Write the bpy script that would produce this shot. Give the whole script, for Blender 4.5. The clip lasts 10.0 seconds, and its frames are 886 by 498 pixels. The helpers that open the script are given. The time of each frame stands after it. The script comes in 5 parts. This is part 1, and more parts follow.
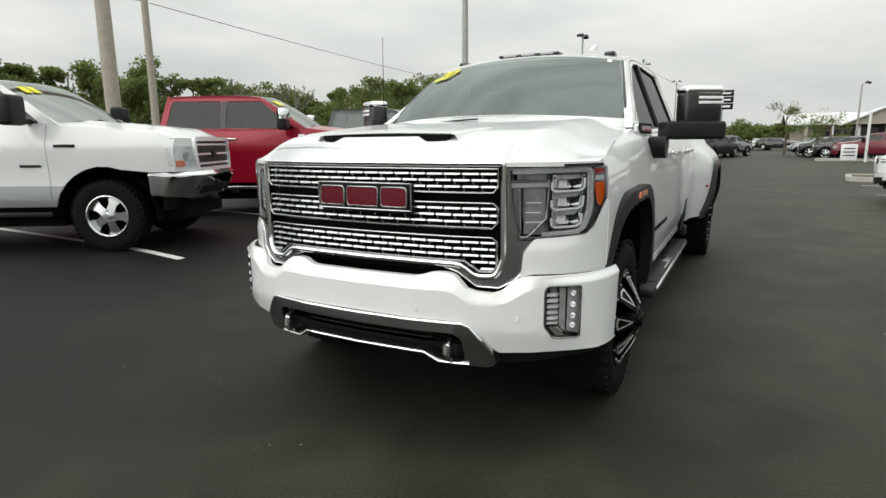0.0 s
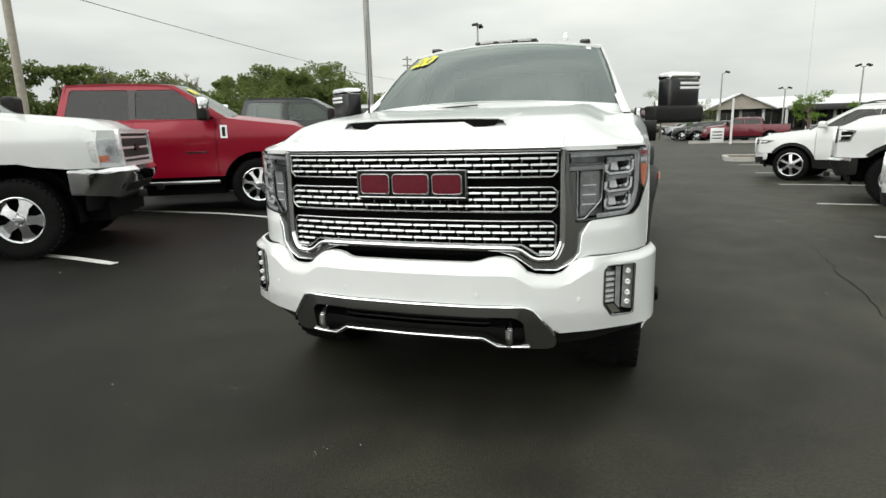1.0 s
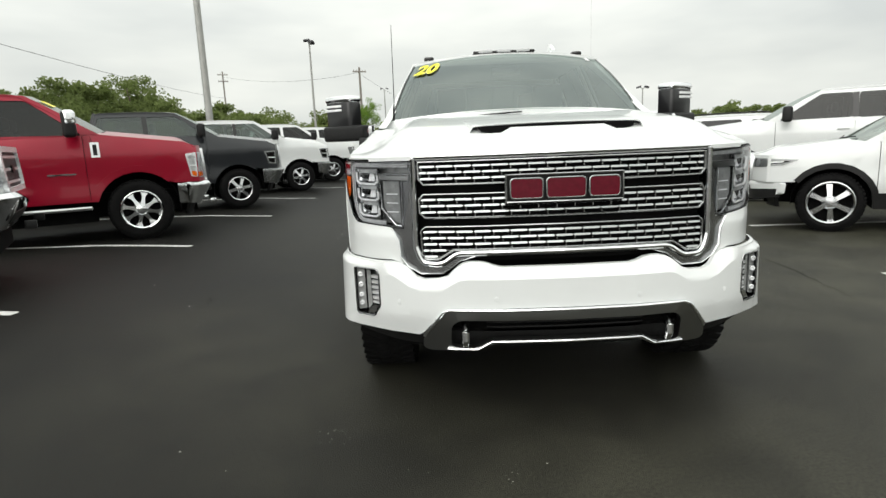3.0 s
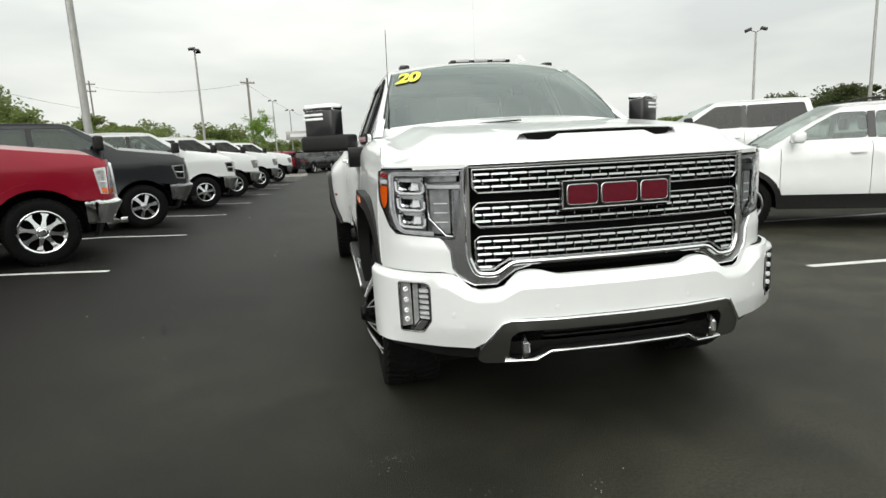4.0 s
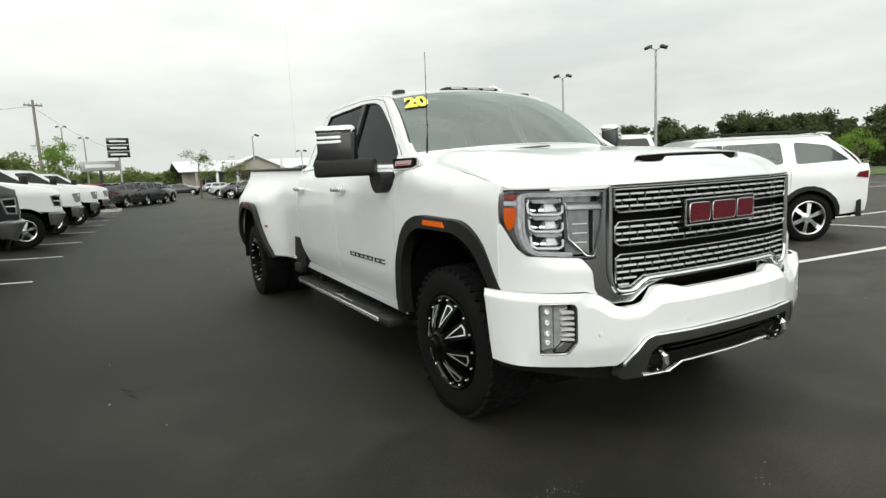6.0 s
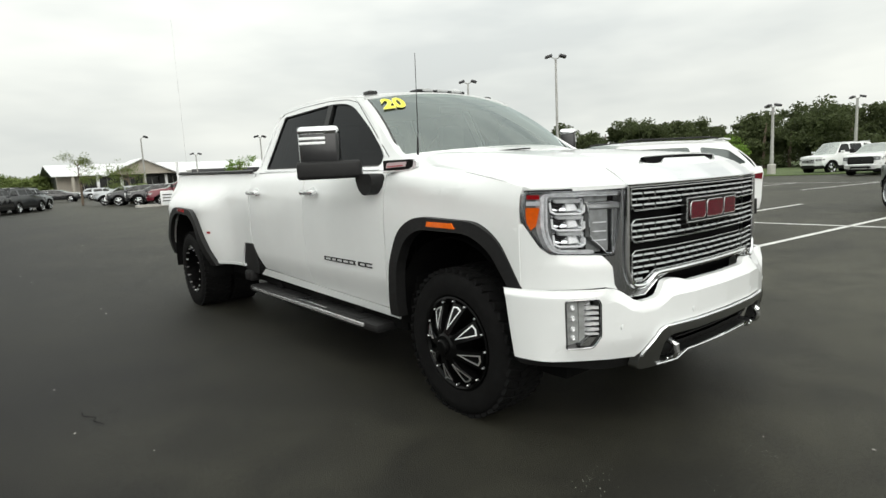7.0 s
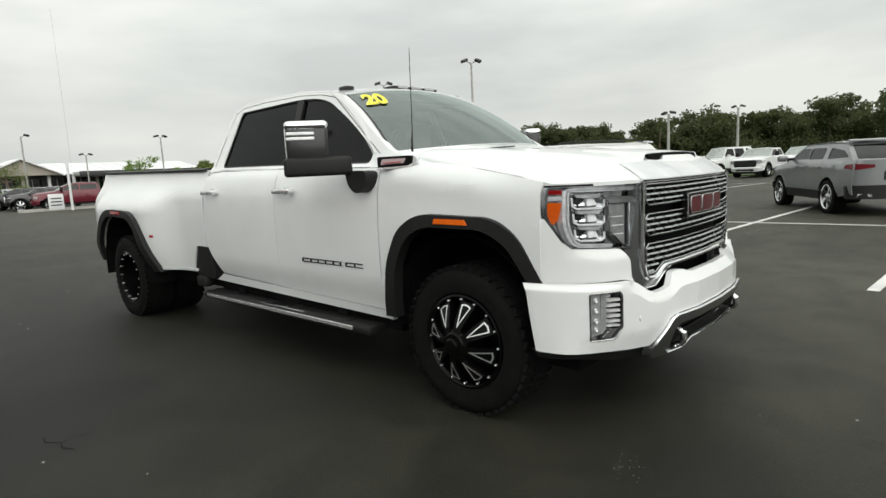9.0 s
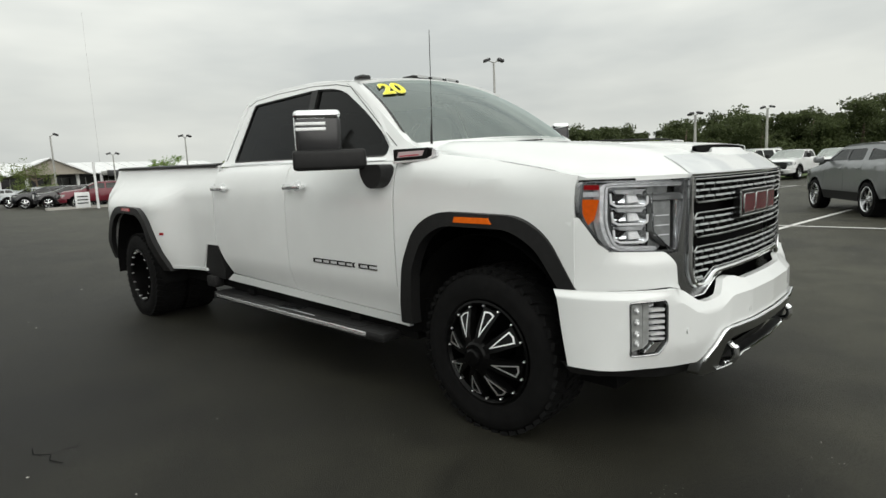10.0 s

(Brief):
Print the complete listing exactly, apart from any pictures.

(Output for this exercise):
Write the bpy script that would produce this shot. Give the whole script, for Blender 4.5. The clip lasts 10.0 seconds, and its frames are 886 by 498 pixels. The helpers that open the script are given. The time of each frame stands after it. The script comes in 5 parts. This is part 1, and more parts follow.
0.0 s
1.0 s
3.0 s
4.0 s
6.0 s
7.0 s
9.0 s
10.0 s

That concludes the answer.